** SET PROBLEM **
Using the data beneath this instruction, retype only the lines from the one that contains "import bmesh" down to the one that contains "pose from metres", both included, exactly as they appear.

** DATA SUPPLIED **
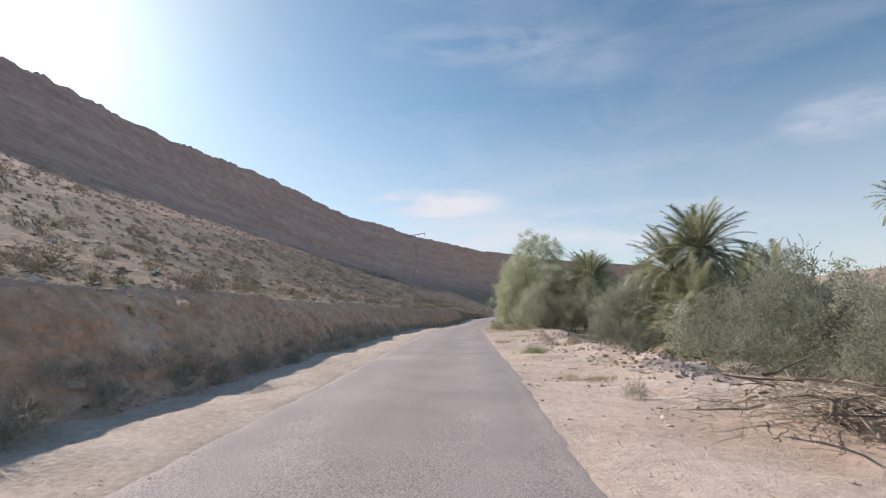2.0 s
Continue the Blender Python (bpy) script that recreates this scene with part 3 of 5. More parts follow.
def build_shoulder():
    """Dusty strip between the paved edge and the foot of the cut."""
    ys = np.concatenate([np.arange(-40, -4, 2.0), np.arange(-4, 165, 0.25), np.arange(165, 250, 2.0)])
    k = np.linspace(0, 1, 9)
    Y, K = np.meshgrid(ys, k, indexing="ij")
    outer = paved_left(Y) - left_edge(Y) + bank_foot(Y) + 0.4 + 0.12 * vnoise(Y * 0.5, 0 * Y, 65)
    X = paved_left(Y) + 0.16 + 0.05 * vnoise(Y * 0.9, 0 * Y, 67) - K ** 1.3 * outer
    over = np.clip(1 - K * 3.2, 0, 1)
    Z = np.maximum(ground_h(X, Y) + 0.012, road_h(Y) + 0.024 * over - 0.05 * (1 - over)) + 0.014 * fbm(X * 3.5, Y * 3.5, 66, 3)
    Z = Z - 0.04 * (K > 0.99) - 0.07 * (K < 0.01)
    me = np_mesh("road_shoulder", np.stack([X, Y, Z], -1).reshape(-1, 3), grid_faces(*Y.shape)[:, ::-1], M_DUST, True)
    tagged(new("road_shoulder", me), "strip of pale grey dust and grit beside the asphalt", "road shoulder", kind="structure")


build_shoulder()


# ---- power pylons ----
def beam(a, b, w):
    a, b = np.asarray(a, float), np.asarray(b, float)
    return tube([a, b], [w, w], 4)


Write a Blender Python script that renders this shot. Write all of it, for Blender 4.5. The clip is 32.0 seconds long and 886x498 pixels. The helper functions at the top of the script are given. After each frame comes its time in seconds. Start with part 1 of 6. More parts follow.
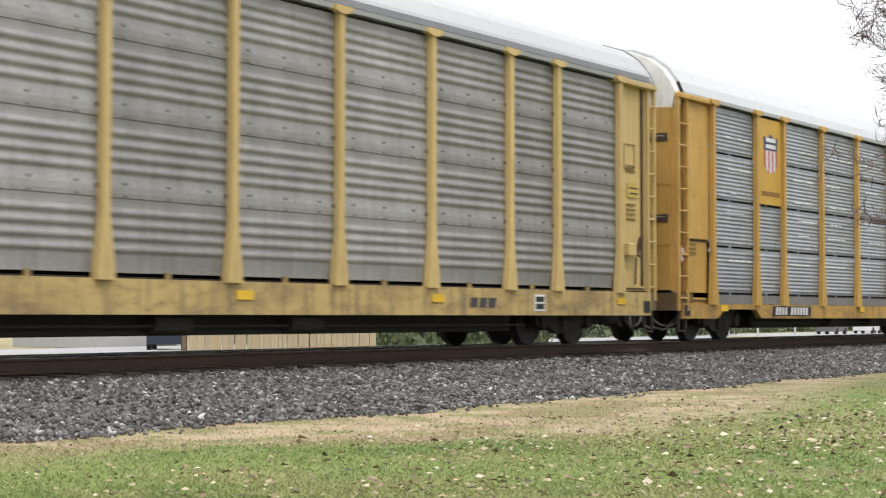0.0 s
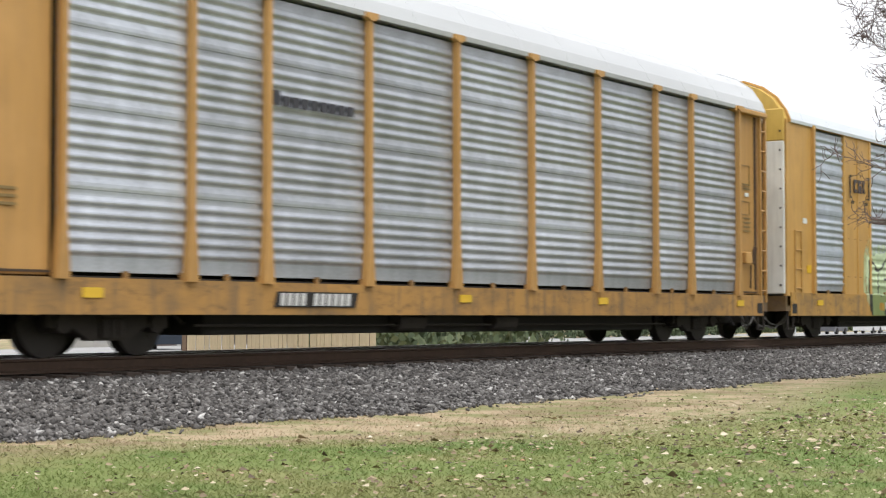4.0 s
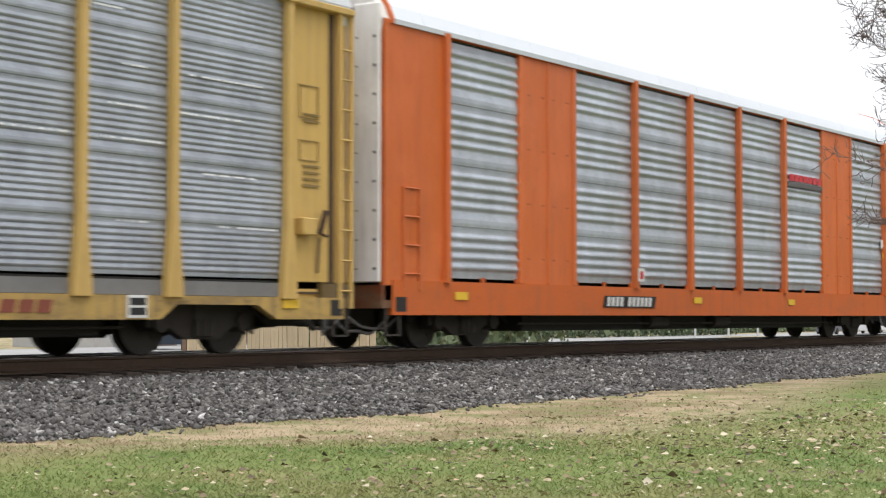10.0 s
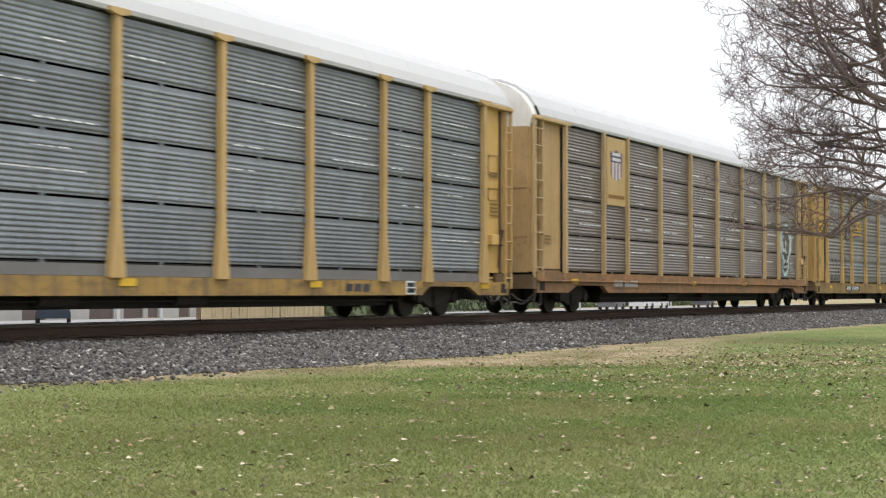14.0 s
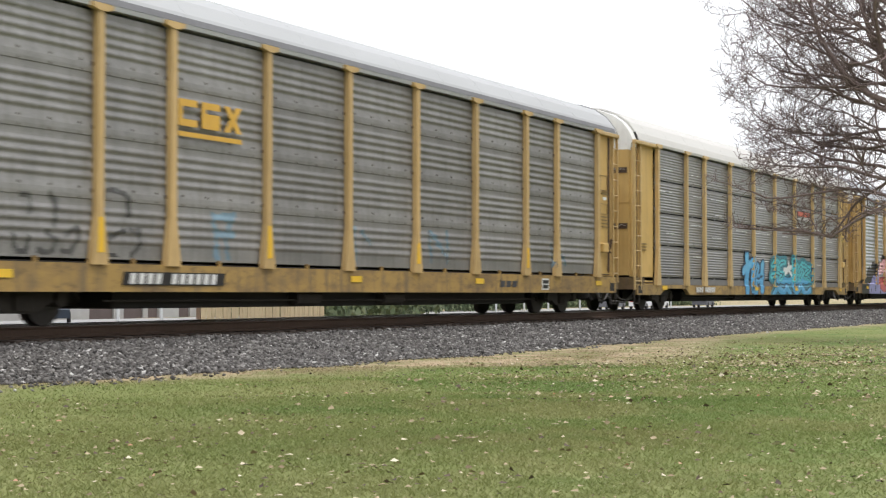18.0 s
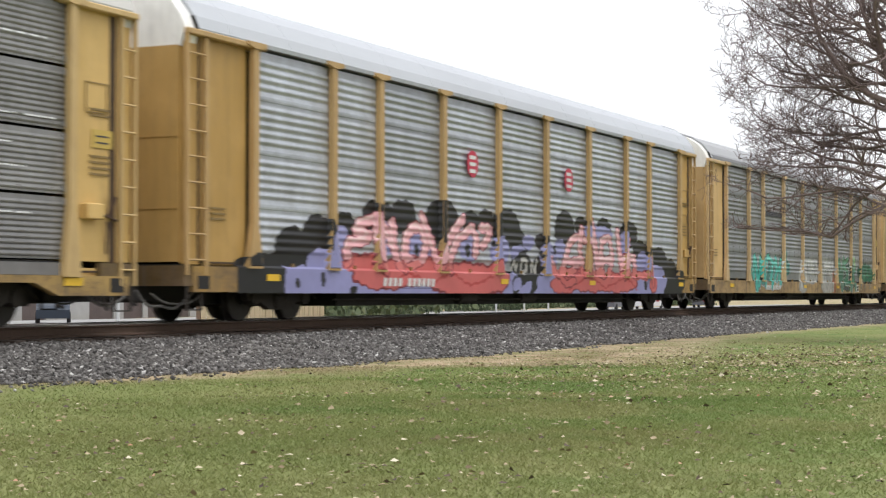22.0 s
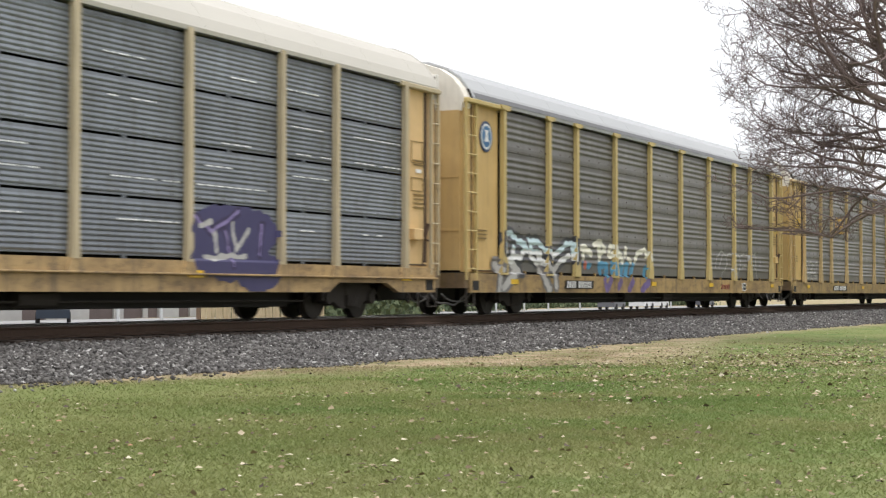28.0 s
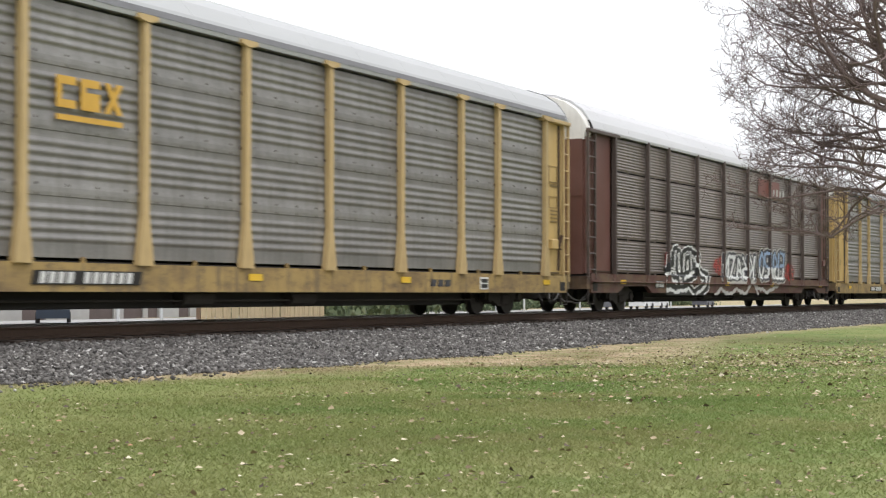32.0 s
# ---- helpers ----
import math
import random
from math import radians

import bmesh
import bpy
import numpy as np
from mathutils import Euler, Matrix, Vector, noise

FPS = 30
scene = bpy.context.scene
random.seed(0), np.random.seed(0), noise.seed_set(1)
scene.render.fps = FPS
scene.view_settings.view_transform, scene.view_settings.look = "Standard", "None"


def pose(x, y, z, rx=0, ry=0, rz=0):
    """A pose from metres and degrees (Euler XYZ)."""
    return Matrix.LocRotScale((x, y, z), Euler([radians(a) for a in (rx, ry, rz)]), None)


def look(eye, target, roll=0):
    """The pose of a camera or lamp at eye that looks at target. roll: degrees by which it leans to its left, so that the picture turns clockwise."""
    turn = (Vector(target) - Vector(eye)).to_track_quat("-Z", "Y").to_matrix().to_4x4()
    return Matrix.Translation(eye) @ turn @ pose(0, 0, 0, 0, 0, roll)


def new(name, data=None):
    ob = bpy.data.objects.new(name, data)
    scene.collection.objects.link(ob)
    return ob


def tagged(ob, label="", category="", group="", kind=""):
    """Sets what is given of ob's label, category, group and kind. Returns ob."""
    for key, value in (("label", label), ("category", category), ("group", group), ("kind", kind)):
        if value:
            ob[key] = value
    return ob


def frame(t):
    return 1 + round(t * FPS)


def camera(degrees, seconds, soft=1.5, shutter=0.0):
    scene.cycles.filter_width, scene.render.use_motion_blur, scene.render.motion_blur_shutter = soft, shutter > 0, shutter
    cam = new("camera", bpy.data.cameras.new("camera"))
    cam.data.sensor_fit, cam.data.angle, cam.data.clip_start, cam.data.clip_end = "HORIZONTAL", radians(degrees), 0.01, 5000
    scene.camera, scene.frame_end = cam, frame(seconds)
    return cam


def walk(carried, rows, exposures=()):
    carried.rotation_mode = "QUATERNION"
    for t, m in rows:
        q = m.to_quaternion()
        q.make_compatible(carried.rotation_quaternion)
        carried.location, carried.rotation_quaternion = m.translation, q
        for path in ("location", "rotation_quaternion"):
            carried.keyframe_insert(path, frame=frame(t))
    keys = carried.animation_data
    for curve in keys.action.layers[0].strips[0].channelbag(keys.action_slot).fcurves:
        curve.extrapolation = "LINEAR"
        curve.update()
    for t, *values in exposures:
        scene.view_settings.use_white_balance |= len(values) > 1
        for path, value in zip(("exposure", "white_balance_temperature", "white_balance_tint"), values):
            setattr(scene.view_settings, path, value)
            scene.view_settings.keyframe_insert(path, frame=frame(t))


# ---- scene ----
from collections import namedtuple
from functools import lru_cache

# ---- camera ----
# The eye stands in the grass beside the line; at about 10.5 to 12.4 s the view widens.
cam = camera(29.30, 32.0, soft=1.25, shutter=0.3)
EYE = [
    (0.00, 12.000, 1.255, 1.2403, 2.299, -56.281),
    (10.30, 12.000, 1.255, 1.2403, 2.299, -56.281),
    (10.50, 11.933, 1.248, 1.2403, 2.294, -56.323),
    (10.75, 11.142, 1.162, 1.2401, 2.224, -56.829),
    (11.00, 9.893, 1.028, 1.2399, 2.104, -57.639),
    (11.25, 8.455, 0.874, 1.2397, 2.014, -58.589),
    (11.50, 6.747, 0.692, 1.2394, 1.909, -59.744),
    (11.75, 4.540, 0.461, 1.2390, 1.776, -61.277),
    (12.00, 2.103, 0.210, 1.2386, 1.613, -63.024),
    (12.20, 0.417, 0.041, 1.2384, 1.528, -64.266),
    (12.40, 0.000, 0.000, 1.2383, 1.518, -64.577),
    (32.00, 0.000, 0.000, 1.2383, 1.518, -64.577),
]
walk(cam, [(t, pose(x, y, z, 90 + p, 0, r)) for t, x, y, z, p, r in EYE],
     exposures=[(t, e, 6420, 11) for t, e in ((0, 0.31), (3, 0.24), (6, 0.15), (10, 0.12), (12.5, 0.03), (19, 0.14), (23, 0.04), (32, 0.16))])

# ---- world and sun: bright overcast ----
world = bpy.data.worlds.new("sky")
scene.world = world
world.use_nodes = True
wn, wl = world.node_tree.nodes, world.node_tree.links
wbg = wn["Background"]
wsky = wn.new("ShaderNodeTexSky")
wsky.sky_type, wsky.sun_disc = "NISHITA", False
wsky.sun_elevation, wsky.sun_rotation = radians(70), radians(213)
wsky.air_density, wsky.dust_density, wsky.ozone_density = 1.0, 4.0, 1.0
whs = wn.new("ShaderNodeHueSaturation")
whs.inputs["Saturation"].default_value = 0.10
wmx = wn.new("ShaderNodeMix")
wmx.data_type = "RGBA"
wmx.inputs[0].default_value = 0.6
wmx.inputs[7].default_value = (9.3, 9.4, 9.6, 1)
wl.new(wsky.outputs[0], whs.inputs["Color"])
wl.new(whs.outputs[0], wmx.inputs[6])
wl.new(wmx.outputs[2], wbg.inputs["Color"])
wbg.inputs["Strength"].default_value = 0.150
sun = new("sun", bpy.data.lights.new("sun", "SUN"))
sun.data.energy, sun.data.angle, sun.data.color = 2.4, radians(60), (1.0, 0.985, 0.96)
sun.matrix_world = look((0, 0, 0), (0.24, 0.32, -1.5))

RAIL = 0.75          # height of the rail heads
TRACK = 17.34        # middle of the track, across


# ---- materials ----
def mat_base(name):
    m = bpy.data.materials.new(name)
    m.use_nodes = True
    nt = m.node_tree
    return m, nt.nodes, nt.links, nt.nodes["Principled BSDF"]


def noise_tex(n, l, scale, detail=4.0, rough=0.6, stretch=None, src="Object"):
    tc = n.new("ShaderNodeTexCoord")
    t = n.new("ShaderNodeTexNoise")
    t.inputs["Scale"].default_value = scale
    t.inputs["Detail"].default_value = detail
    t.inputs["Roughness"].default_value = rough
    if stretch:
        mp = n.new("ShaderNodeMapping")
        mp.inputs["Scale"].default_value = stretch
        l.new(tc.outputs[src], mp.inputs[0])
        l.new(mp.outputs[0], t.inputs["Vector"])
    else:
        l.new(tc.outputs[src], t.inputs["Vector"])
    return t.outputs["Fac"]


def ramp(n, l, src, stops):
    r = n.new("ShaderNodeValToRGB")
    e = r.color_ramp.elements
    while len(e) < len(stops):
        e.new(0.5)
    for el, (p, c) in zip(e, stops):
        el.position = p
        el.color = (*c, 1) if len(c) == 3 else c
    l.new(src, r.inputs[0])
    return r.outputs[0]


def mixc(n, l, fac, a, b, mode="MIX"):
    m = n.new("ShaderNodeMix")
    m.data_type, m.blend_type = "RGBA", mode
    for sock, v in ((m.inputs[0], fac), (m.inputs[6], a), (m.inputs[7], b)):
        if isinstance(v, (int, float)):
            sock.default_value = v
        elif isinstance(v, tuple):
            sock.default_value = (*v, 1)
        else:
            l.new(v, sock)
    return m.outputs[2]


def bump(n, l, bsdf, height, strength=0.3, dist=0.01):
    b = n.new("ShaderNodeBump")
    b.inputs["Strength"].default_value = strength
    b.inputs["Distance"].default_value = dist
    l.new(height, b.inputs["Height"])
    l.new(b.outputs[0], bsdf.inputs["Normal"])


def gray(v):
    return (v, v, v)


@lru_cache(None)
def paint(color, rust=0.3, rough=0.55, metal=0.0, dirt=0.35, rustcol=(0.13, 0.055, 0.025)):
    """Weathered paint: vertical streaks, blotches of dirt, spots of rust."""
    m, n, l, b = mat_base("weathered_paint")
    streak = noise_tex(n, l, 2.0, 5, 0.65, (4.0, 4.0, 0.35))
    blot = noise_tex(n, l, 0.9, 4, 0.6)
    fine = noise_tex(n, l, 11.0, 6, 0.7, (1.0, 1.0, 0.6))
    dark = tuple(c * 0.55 + 0.015 for c in color)
    lite = tuple(min(1, c * 1.10 + 0.025) for c in color)
    c = mixc(n, l, ramp(n, l, streak, ((0.45, gray(0)), (0.80, gray(0.6)))), color, dark)
    c = mixc(n, l, 1 - dirt, mixc(n, l, blot, c, (0.16, 0.13, 0.09)), c)
    c = mixc(n, l, ramp(n, l, blot, ((0.48, gray(0)), (0.75, gray(0.8)))), c, lite)
    rs = ramp(n, l, fine, ((0.66 - 0.16 * rust, gray(0)), (0.80 - 0.1 * rust, gray(min(1, rust * 1.6)))))
    c = mixc(n, l, rs, c, rustcol)
    oi = n.new("ShaderNodeObjectInfo")
    hv = n.new("ShaderNodeHueSaturation")
    mr = n.new("ShaderNodeMapRange")
    mr.inputs["To Min"].default_value, mr.inputs["To Max"].default_value = 0.92, 1.08
    l.new(oi.outputs["Random"], mr.inputs["Value"])
    l.new(mr.outputs[0], hv.inputs["Value"])
    l.new(c, hv.inputs["Color"])
    l.new(hv.outputs[0], b.inputs["Base Color"])
    b.inputs["Roughness"].default_value = rough
    b.inputs["Metallic"].default_value = metal
    bump(n, l, b, fine, 0.25, 0.004)
    return m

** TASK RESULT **
import bmesh
import bpy
import numpy as np
from mathutils import Euler, Matrix, Vector, noise

FPS = 30
scene = bpy.context.scene
random.seed(0), np.random.seed(0), noise.seed_set(1)
scene.render.fps = FPS
scene.view_settings.view_transform, scene.view_settings.look = "Standard", "None"


def pose(x, y, z, rx=0, ry=0, rz=0):
    """A pose from metres and degrees (Euler XYZ)."""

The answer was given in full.